CSV Codec Examples

The CSV codec is different to other codecs in that it produces an iterable of odin.Resource objects rather than a single structure.

Typical Usage

When using the odin.codecs.csv_codec my recommendation is to define your CSV file format using a CSV csv.Dialect and a sub-class of the odin.codecs.csv_codec.Reader to configure how files are handled.

A simple example of a customised csv.Dialect and odin.codecs.csv_codec.Reader:

import csv

from odin.codecs import csv_codec


class MyFileDialect(csv.Dialect):
    """
    Custom CSV dialect
    """
    delimiter = '\t'       # Tab delimited
    quotechar = '"'        # Double quotes for quoting
    lineterminator = '\n'  # UNIX style line termination


class MyFileReader(csv_codec.Reader):
    """
    Custom file reader
    """
    # Specify our custom dialect
    csv_dialect = MyFileDialect
    # Header case is not important
    ignore_header_case = True
    # Treat empty values as `None`
    default_empty_value = None

This can then be used with:

# To read a file
with open("my_file.csv") as f:
    for r in MyFileReader(f, MyResource):
        pass

# To write a file
with open("my_file.csv", "w") as f:
    csv_codec.dump(f, my_resources, dialect=MyFileDialect)

Handling errors

As resources are generated as each CSV row is read any validation errors raised also need to be handled. The default behavior is for a validation error to be raised when a invalid row is encountered effectively stopping processing. However, it may be valid to skip bad rows or, a report of bad rows can be generated and processing continued.

There are two approaches that can be used:

  1. Provide an error_callback value to the odin.codecs.csv_codec.Reader

  2. Sub-class the odin.codecs.csv_codec.Reader class and implement a

    custom handle_validation_error method to process errors.

Note

Providing an error_callback will overwrite any custom handle_validation_error method.

The error_callback option is the simplest:

def error_callback(validation_error, idx):
    """
    Handle errors reading rows from CSV file.

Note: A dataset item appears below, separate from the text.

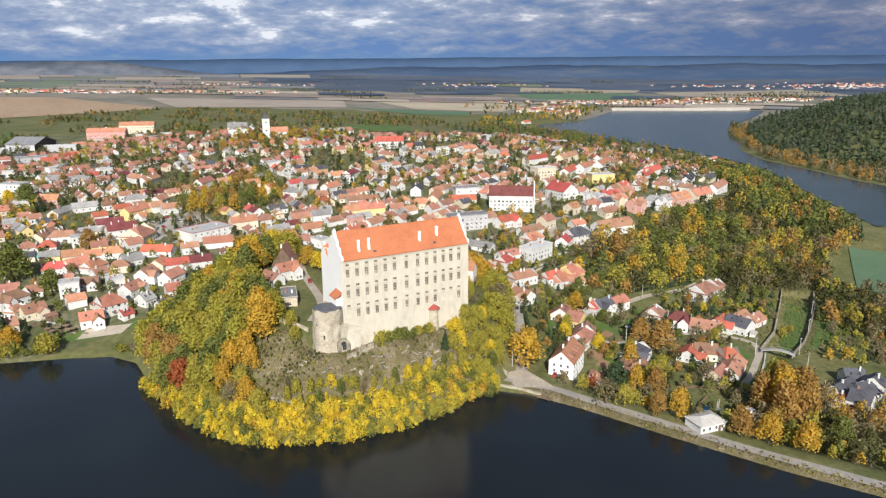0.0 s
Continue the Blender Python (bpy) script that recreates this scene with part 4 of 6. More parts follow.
EAST_QUARTER_A = [(153, 154, 12, 19, 9, 8, 'sw'), (179, 142, 20, 12, 9, 9, 'rc'), (150, 119, 17, 15, 10, 8, 'ow'), (171, 111, 36, 15, 9, 7, 'sw'), (93, 90, 13, 13, 9, 7, 'oc'), (110, 92, 22, 10, 9, 8, 'sw'), (119, 102, 10, 15, 9, 6, 'rw'), (108, 71, 5, 17, 9, 8, 'rw'), (128, 67, 3, 14, 9, 7, 'sw'), (141, 66, 17, 12, 11, 9, 'oy'), (128, 63, -3, 8, 9, 6, 'ow'), (138, 60, 6, 11, 8, 6, 'rw'), (92, 64, -66, 10, 9, 7, 'rw'), (96, 53, -78, 12, 9, 7, 'rw')]
EAST_QUARTER_B = [(138, 98, 18, 22, 10, 8, 'ww'), (236, 197, 94, 22, 16, 13, 'sw'), (217, 160, 18, 11, 9, 8, 'oc'), (235, 158, -12, 14, 9, 8, 'rw'), (247, 156, -8, 9, 9, 8, 'dw'), (256, 152, -1, 11, 9, 10, 'oc'), (262, 139, 11, 14, 9, 9, 'rp'), (279, 138, -44, 13, 9, 8, 'gg'), (291, 135, 16, 14, 9, 8, 'gw'), (301, 134, 9, 20, 12, 9, 'op'), (325, 135, 12, 24, 12, 10, 'oc'), (222, 120, -1, 30, 13, 9, 'rw'), (184, 114, 8, 18, 12, 10, 'dw'), (263, 170, -18, 14, 9, 7, 'sw')]
EAST_QUARTER_C = [(276, 167, 9, 14, 9, 8, 'rp'), (356, 219, 23, 43, 9, 8, 'sw'), (130, 63, 18, 9, 9, 7, 'ow'), (285, 249, 36, 32, 9, 9, 'sw'), (372, 156, 26, 35, 9, 9, 'rw'), (410, 199, 28, 30, 9, 7, 'dc'), (368, 185, 36, 39, 9, 8, 'dw'), (338, 207, 21, 21, 9, 7, 'sw'), (248, 365, 10, 18, 9, 8, 'ow'), (333, 259, 36, 43, 9, 9, 'ow'), (309, 254, 24, 26, 9, 9, 'ow'), (320, 296, 27, 35, 9, 9, 'rc'), (287, 303, 15, 29, 9, 8, 'sw')]
VALLEY_A = [(129, 33, 28, 8.3, 8.6, 6.5, 'sw'), (136, 32, 7, 13.0, 8.6, 7.6, 'dw'), (147, 32, 12, 11.8, 8.6, 7.6, 'ow'), (105, 30, 45, 11.8, 9.7, 7.6, 'bw'), (108, 21, -68, 8.3, 9.7, 7.6, 'ry'), (95, 1, 31, 14.2, 9.7, 7.6, 'rw'), (103, 8, 42, 10.6, 9.7, 6.5, 'bw'), (100, -31, 21, 16.5, 6.5, 3.8, 'bc'), (89, -35, 20, 7.1, 6.5, 4.3, 'rc'), (111, -20, 19, 14.2, 9.7, 6.5, 'dw'), (158, 15, 29, 10.6, 10.8, 7.6, 'bw'), (164, 2, -53, 11.8, 9.7, 8.6, 'mw'), (169, -12, -59, 15.3, 9.7, 7.6, 'rc'), (180, -11, 18, 11.8, 9.7, 7.6, 'sw')]
VALLEY_B = [(186, -19, -81, 13.0, 9.7, 8.6, 'dw'), (196, -11, 10, 11.8, 9.7, 7.6, 'rc'), (203, -15, 12, 10.6, 9.7, 6.5, 'rw'), (214, 30, 15, 18.5, 14.0, 9.0, 'bw'), (228, 34, 9, 13.0, 9.7, 6.5, 'bw'), (143, -34, -40, 10.6, 9.7, 7.6, 'bc'), (147, -44, -19, 8.3, 9.7, 8.6, 'sw'), (140, -52, 28, 18.9, 9.7, 6.5, 'rw'), (128, -54, 21, 10.6, 9.7, 6.5, 'rc'), (134, -32, 32, 9.4, 9.7, 6.5, 'sw'), (161, -91, 8, 14.2, 8.6, 7.6, 'dw'), (157, -102, -75, 8.3, 9.7, 8.6, 'dw'), (168, -96, -18, 8.3, 9.7, 7.6, 'dw'), (177, -86, -36, 8.3, 9.7, 7.6, 'dw')]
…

    :param validation_error: The validation error exception
    :param idx: The row index the error occurred on.
    :returns: ``None`` or ``False`` to explicitly case the exception to
        be raised.

    """
    print("Error in row {}: {}".format(idx, validation_error), file=sys.stderr)

with open("my_file.csv") as f:
    for r in MyFileReader(f, MyResource, error_callback=error_callback):
        ...

The sub-class method is more involved upfront but does allow for more customisation:

class MyReader(csv_codec.Reader):
    """
    Custom file reader that reports errors to a file.
    """
    def __init__(self, f, error_file, *args, **kwargs):
        super().__init__(self, *args, **kwargs)

        self.error_file = error_file

    def handle_validation_error(self, validation_error, idx):
        self.error_file.write("{}\t{}\n".format(idx, validation_error))


with open("my_file.csv") as f_in, open("my_file.error.csv", "w") as f_err:
    for r in MyReader(f_in, f_err, MyResource):
        ...

The second option allows for a lot of customisation and reuses. For example the error report could itself output a CSV file.